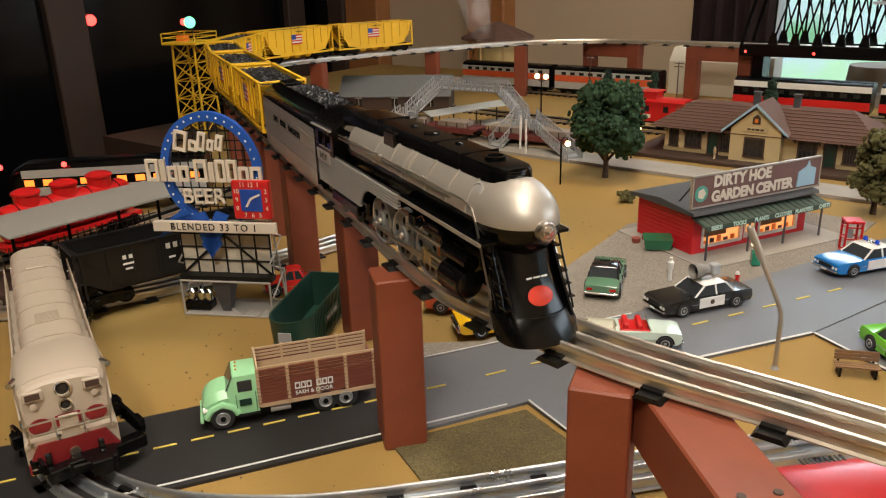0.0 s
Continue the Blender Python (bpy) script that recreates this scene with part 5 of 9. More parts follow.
def depot():
    t = thing("depot", "cream railway depot with brown hipped roof and gabled bay", "depot", pose(-0.305, 1.64, 0))
    L, W, H = 0.185, 0.062, 0.060
    part("platform", Geo().box(-L - 0.06, L + 0.04, -W - 0.055, W + 0.01, 0.0, 0.008, 0.001), M["dark_wood"], t)
    part("body", Geo().box(-L, L, -W, W, 0.008, H), M["depot_wall"], t)
    part("wainscot", Geo().box(-L - 0.001, L + 0.001, -W - 0.001, W + 0.001, 0.008, 0.016), mat("wainscot", (0.44, 0.33, 0.17), 0.7), t)
    part("bay", Geo().prism([(-0.046, 0.008), (0.046, 0.008), (0.046, 0.070), (0.0, 0.112), (-0.046, 0.070)], -W - 0.024, -W + 0.03, "y"), M["depot_wall"], t)
    e = 0.026
    verts = [(-L - e, -W - e, 0.058), (L + e, -W - e, 0.058), (L + e, W + e, 0.058), (-L - e, W + e, 0.058), (-L + 0.042, 0, 0.105), (L - 0.042, 0, 0.105)]
    part("roof", Geo().add(verts, [(0, 1, 5, 4), (1, 2, 5), (2, 3, 4, 5), (3, 0, 4), (3, 2, 1, 0)]), M["brown_roof"], t, "brown shingled hip roof", smooth=0)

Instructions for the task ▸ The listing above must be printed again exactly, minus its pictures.

Exercise response ▸
0.0 s
Continue the Blender Python (bpy) script that recreates this scene with part 5 of 9. More parts follow.
def depot():
    t = thing("depot", "cream railway depot with brown hipped roof and gabled bay", "depot", pose(-0.305, 1.64, 0))
    L, W, H = 0.185, 0.062, 0.060
    part("platform", Geo().box(-L - 0.06, L + 0.04, -W - 0.055, W + 0.01, 0.0, 0.008, 0.001), M["dark_wood"], t)
    part("body", Geo().box(-L, L, -W, W, 0.008, H), M["depot_wall"], t)
    part("wainscot", Geo().box(-L - 0.001, L + 0.001, -W - 0.001, W + 0.001, 0.008, 0.016), mat("wainscot", (0.44, 0.33, 0.17), 0.7), t)
    part("bay", Geo().prism([(-0.046, 0.008), (0.046, 0.008), (0.046, 0.070), (0.0, 0.112), (-0.046, 0.070)], -W - 0.024, -W + 0.03, "y"), M["depot_wall"], t)
    e = 0.026
    verts = [(-L - e, -W - e, 0.058), (L + e, -W - e, 0.058), (L + e, W + e, 0.058), (-L - e, W + e, 0.058), (-L + 0.042, 0, 0.105), (L - 0.042, 0, 0.105)]
    part("roof", Geo().add(verts, [(0, 1, 5, 4), (1, 2, 5), (2, 3, 4, 5), (3, 0, 4), (3, 2, 1, 0)]), M["brown_roof"], t, "brown shingled hip roof", smooth=0)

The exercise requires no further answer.